── Raw data

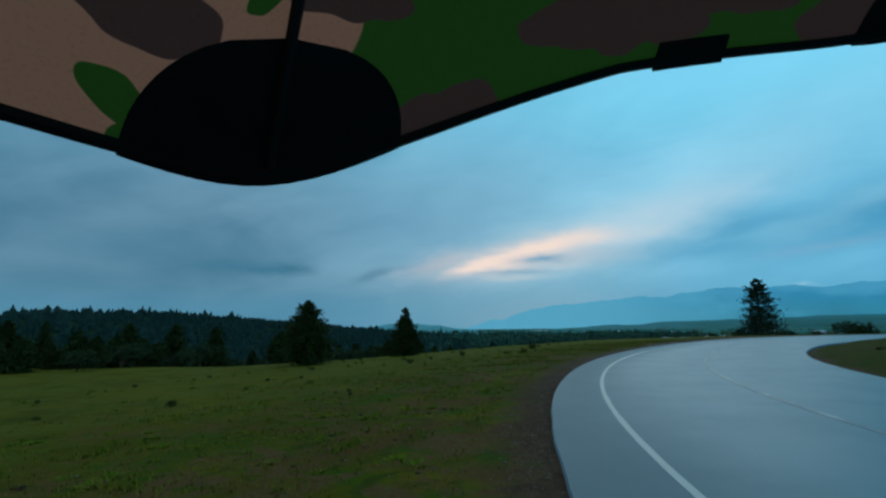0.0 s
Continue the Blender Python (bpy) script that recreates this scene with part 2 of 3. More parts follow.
    bump(n, b, n.m("ADD", n3, n5), 0.7, 0.03)
    return mat


def asphalt_material():
    mat, n, b = material("wet_asphalt", 0.4, 0.75)
    g = n.add("ShaderNodeNewGeometry").outputs["Position"]
    s = n.add("ShaderNodeSeparateXYZ")
    n.put(s.inputs[0], g)
    rx, ry = n.m("SUBTRACT", s.outputs[0], CX), n.m("SUBTRACT", s.outputs[1], CY)
    rad = n.m("SQRT", n.m("ADD", n.m("MULTIPLY", rx, rx), n.m("MULTIPLY", ry, ry)))
    ang = n.m("MULTIPLY", n.m("ARCTAN2", ry, rx), 50.0)
    lanes = n.noise(n.vec(n.m("MULTIPLY", ang, 0.03), n.m("MULTIPLY", rad, 0.9), 0), 1.0, 4, 0.55)
    blot = n.noise(g, 0.55, 6, 0.62)
    grit = n.noise(g, 70.0, 3, 0.8)
    c = n.mix(n.step(lanes, 0.35, 0.65), (0.064, 0.116, 0.152, 1), (0.078, 0.136, 0.174, 1))
    c = n.mix(n.m("MULTIPLY", n.step(blot, 0.45, 0.7), 0.6), c, (0.062, 0.104, 0.134, 1))
    c = n.mix(n.m("MULTIPLY", n.step(grit, 0.58, 0.75), 0.45), c, (0.15, 0.18, 0.20, 1))
    dull = n.step(n.m("ADD", rad, n.m("MULTIPLY", n.m("SUBTRACT", blot, 0.5), 0.5)), R_LINE - 1.7, R_LINE + 0.9)
    c = n.mix(n.m("MULTIPLY", dull, 0.8), c, (0.052, 0.094, 0.122, 1))
    n.put(b.inputs["Base Color"], c)
    wet = n.m("ADD", n.m("MULTIPLY", blot, 0.5), n.m("MULTIPLY", lanes, 0.5))
    n.put(b.inputs["Roughness"], n.m("ADD", n.m("ADD", 0.40, n.m("MULTIPLY", dull, 0.12)), n.m("MULTIPLY", n.step(wet, 0.30, 0.70), 0.07)))
    n.put(b.inputs["Specular IOR Level"], n.m("SUBTRACT", 0.72, n.m("MULTIPLY", dull, 0.20)))
    b.inputs["Specular Tint"].default_value = (0.58, 0.86, 1.0, 1)
    bump(n, b, grit, 0.35, 0.006)
    return mat


def paint_material(name, worn, tone=0.40):
    mat, n, b = material(name, 0.45, 0.45)
    g = n.add("ShaderNodeNewGeometry").outputs["Position"]
    f = n.m("ADD", n.m("MULTIPLY", n.noise(g, 14.0, 5, 0.75), 0.6), n.m("MULTIPLY", n.noise(g, 1.1, 3, 0.6), 0.4))
    n.put(b.inputs["Base Color"], n.mix(n.step(f, worn - 0.1, worn + 0.1), (0.070, 0.112, 0.140, 1), (tone, tone, tone, 1)))
    return mat


M_GROUND, M_ASPHALT = ground_material(), asphalt_material()
M_LINE, M_OLDLINE = paint_material("white_road_paint", 0.36), paint_material("worn_road_paint", 0.53, 0.29)
M_GRAVEL = mottled("gravel", (0.062, 0.040, 0.030, 1), (0.165, 0.112, 0.092, 1), 3.0, 0.9, 0.2, 30, 0.0, 1.0)
M_CLOD = mottled("soil_clods", (0.050, 0.028, 0.018, 1), (0.19, 0.105, 0.066, 1), 2.0, 0.95, 0.1, 25, 0.0, 0.9)
M_BLADE = mottled("grass_blades", (0.088, 0.114, 0.006, 1), (0.172, 0.140, 0.019, 1), 0.5, 0.9, 0.05, 4, 0.0, 0.4)
M_TUSSOCK = mottled("grass_tussock", (0.066, 0.126, 0.005, 1), (0.150, 0.160, 0.014, 1), 0.7, 0.9, 0.05, 5, 0.0, 0.5)
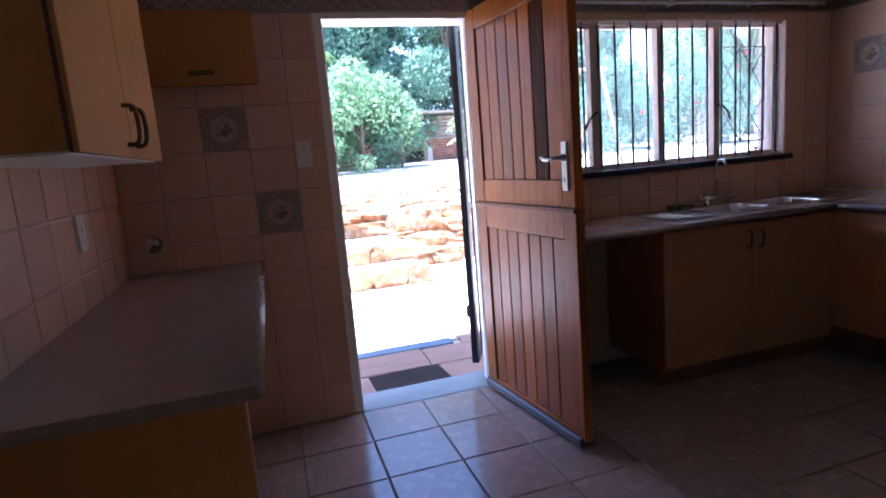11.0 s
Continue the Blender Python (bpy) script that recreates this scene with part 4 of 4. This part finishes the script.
random.seed(7)
steps = thing("stone_steps", 8.0, 2.2, PZ, "rough sandstone edged garden steps", "steps")
for k, (sx_, ya, yb) in enumerate(((7.28, 0.98, 6.2), (7.95, 0.98, 6.2))):
    z0, z1 = PZ + k * 0.185, PZ + (k + 1) * 0.185
    part("tread", rounded(sx_ + 0.06, ya, z0 - 0.08, sx_ + 1.1, yb, z1 - 0.012, 0.01), M_PAVE, steps, "pale trodden tread")
    y = ya - 0.05
    while y < yb:
        d = random.uniform(0.22, 0.5)
        part("stone", rock(sx_ + 0.10, y + d / 2, z0 + 0.08, 0.34, d * 1.12, 0.25, random.random() * 50), M_ROCK, steps)
        y += d
rocks = thing("rock_retaining_wall", 8.9, 0, PZ, "orange sandstone boulder retaining wall below lawn", "wall")
for row in range(4):
    y = -10.0
    while y < 11.5:
        d = random.uniform(0.3, 0.75)
        above = y + d / 2 > 1.0
        if not (above and row < 2 and y + d / 2 < 6.2):
            x = (9.22 if above else 8.55) + row * 0.15 + random.uniform(-0.1, 0.1)
            part("stone", rock(x, y + d / 2, PZ + 0.08 + row * 0.165, 0.55, d * 1.15, 0.27 + random.uniform(-0.04, 0.08), random.random() * 90), M_ROCK, rocks)
        y += d
# loose stones on the bank above
scatter = bmesh.new()
for k in range(170):
    x, y = 9.5 + abs(random.gauss(0, 1.3)), random.uniform(-5, 8)
    b2 = rock(x, y, ground_z(x, y) + 0.01, *[random.uniform(0.06, 0.22) for _ in range(2)], 0.09, k)
    tmp = bpy.data.meshes.new("t")
    b2.to_mesh(tmp)
    b2.free()
    scatter.from_mesh(tmp)
    bpy.data.meshes.remove(tmp)
tagged(finish("loose_stones", scatter, M_ROCK), "loose sandstone rubble on the lawn bank", "stones", kind="stuff")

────

(Task requirements)
Give back each entry exactly as it appears, with no pictures.

(Reply to the exercise)
0.0 s
Continue the Blender Python (bpy) script that recreates this scene with part 2 of 3. More parts follow.
    bump(n, b, n.m("ADD", n3, n5), 0.7, 0.03)
    return mat


def asphalt_material():
    mat, n, b = material("wet_asphalt", 0.4, 0.75)
    g = n.add("ShaderNodeNewGeometry").outputs["Position"]
    s = n.add("ShaderNodeSeparateXYZ")
    n.put(s.inputs[0], g)
    rx, ry = n.m("SUBTRACT", s.outputs[0], CX), n.m("SUBTRACT", s.outputs[1], CY)
    rad = n.m("SQRT", n.m("ADD", n.m("MULTIPLY", rx, rx), n.m("MULTIPLY", ry, ry)))
    ang = n.m("MULTIPLY", n.m("ARCTAN2", ry, rx), 50.0)
    lanes = n.noise(n.vec(n.m("MULTIPLY", ang, 0.03), n.m("MULTIPLY", rad, 0.9), 0), 1.0, 4, 0.55)
    blot = n.noise(g, 0.55, 6, 0.62)
    grit = n.noise(g, 70.0, 3, 0.8)
    c = n.mix(n.step(lanes, 0.35, 0.65), (0.064, 0.116, 0.152, 1), (0.078, 0.136, 0.174, 1))
    c = n.mix(n.m("MULTIPLY", n.step(blot, 0.45, 0.7), 0.6), c, (0.062, 0.104, 0.134, 1))
    c = n.mix(n.m("MULTIPLY", n.step(grit, 0.58, 0.75), 0.45), c, (0.15, 0.18, 0.20, 1))
    dull = n.step(n.m("ADD", rad, n.m("MULTIPLY", n.m("SUBTRACT", blot, 0.5), 0.5)), R_LINE - 1.7, R_LINE + 0.9)
    c = n.mix(n.m("MULTIPLY", dull, 0.8), c, (0.052, 0.094, 0.122, 1))
    n.put(b.inputs["Base Color"], c)
    wet = n.m("ADD", n.m("MULTIPLY", blot, 0.5), n.m("MULTIPLY", lanes, 0.5))
    n.put(b.inputs["Roughness"], n.m("ADD", n.m("ADD", 0.40, n.m("MULTIPLY", dull, 0.12)), n.m("MULTIPLY", n.step(wet, 0.30, 0.70), 0.07)))
    n.put(b.inputs["Specular IOR Level"], n.m("SUBTRACT", 0.72, n.m("MULTIPLY", dull, 0.20)))
    b.inputs["Specular Tint"].default_value = (0.58, 0.86, 1.0, 1)
    bump(n, b, grit, 0.35, 0.006)
    return mat


def paint_material(name, worn, tone=0.40):
    mat, n, b = material(name, 0.45, 0.45)
    g = n.add("ShaderNodeNewGeometry").outputs["Position"]
    f = n.m("ADD", n.m("MULTIPLY", n.noise(g, 14.0, 5, 0.75), 0.6), n.m("MULTIPLY", n.noise(g, 1.1, 3, 0.6), 0.4))
    n.put(b.inputs["Base Color"], n.mix(n.step(f, worn - 0.1, worn + 0.1), (0.070, 0.112, 0.140, 1), (tone, tone, tone, 1)))
    return mat


M_GROUND, M_ASPHALT = ground_material(), asphalt_material()
M_LINE, M_OLDLINE = paint_material("white_road_paint", 0.36), paint_material("worn_road_paint", 0.53, 0.29)
M_GRAVEL = mottled("gravel", (0.062, 0.040, 0.030, 1), (0.165, 0.112, 0.092, 1), 3.0, 0.9, 0.2, 30, 0.0, 1.0)
M_CLOD = mottled("soil_clods", (0.050, 0.028, 0.018, 1), (0.19, 0.105, 0.066, 1), 2.0, 0.95, 0.1, 25, 0.0, 0.9)
M_BLADE = mottled("grass_blades", (0.088, 0.114, 0.006, 1), (0.172, 0.140, 0.019, 1), 0.5, 0.9, 0.05, 4, 0.0, 0.4)
M_TUSSOCK = mottled("grass_tussock", (0.066, 0.126, 0.005, 1), (0.150, 0.160, 0.014, 1), 0.7, 0.9, 0.05, 5, 0.0, 0.5)
11.0 s
Continue the Blender Python (bpy) script that recreates this scene with part 4 of 4. This part finishes the script.
random.seed(7)
steps = thing("stone_steps", 8.0, 2.2, PZ, "rough sandstone edged garden steps", "steps")
for k, (sx_, ya, yb) in enumerate(((7.28, 0.98, 6.2), (7.95, 0.98, 6.2))):
    z0, z1 = PZ + k * 0.185, PZ + (k + 1) * 0.185
    part("tread", rounded(sx_ + 0.06, ya, z0 - 0.08, sx_ + 1.1, yb, z1 - 0.012, 0.01), M_PAVE, steps, "pale trodden tread")
    y = ya - 0.05
    while y < yb:
        d = random.uniform(0.22, 0.5)
        part("stone", rock(sx_ + 0.10, y + d / 2, z0 + 0.08, 0.34, d * 1.12, 0.25, random.random() * 50), M_ROCK, steps)
        y += d
rocks = thing("rock_retaining_wall", 8.9, 0, PZ, "orange sandstone boulder retaining wall below lawn", "wall")
for row in range(4):
    y = -10.0
    while y < 11.5:
        d = random.uniform(0.3, 0.75)
        above = y + d / 2 > 1.0
        if not (above and row < 2 and y + d / 2 < 6.2):
            x = (9.22 if above else 8.55) + row * 0.15 + random.uniform(-0.1, 0.1)
            part("stone", rock(x, y + d / 2, PZ + 0.08 + row * 0.165, 0.55, d * 1.15, 0.27 + random.uniform(-0.04, 0.08), random.random() * 90), M_ROCK, rocks)
        y += d
# loose stones on the bank above
scatter = bmesh.new()
for k in range(170):
    x, y = 9.5 + abs(random.gauss(0, 1.3)), random.uniform(-5, 8)
    b2 = rock(x, y, ground_z(x, y) + 0.01, *[random.uniform(0.06, 0.22) for _ in range(2)], 0.09, k)
    tmp = bpy.data.meshes.new("t")
    b2.to_mesh(tmp)
    b2.free()
    scatter.from_mesh(tmp)
    bpy.data.meshes.remove(tmp)
tagged(finish("loose_stones", scatter, M_ROCK), "loose sandstone rubble on the lawn bank", "stones", kind="stuff")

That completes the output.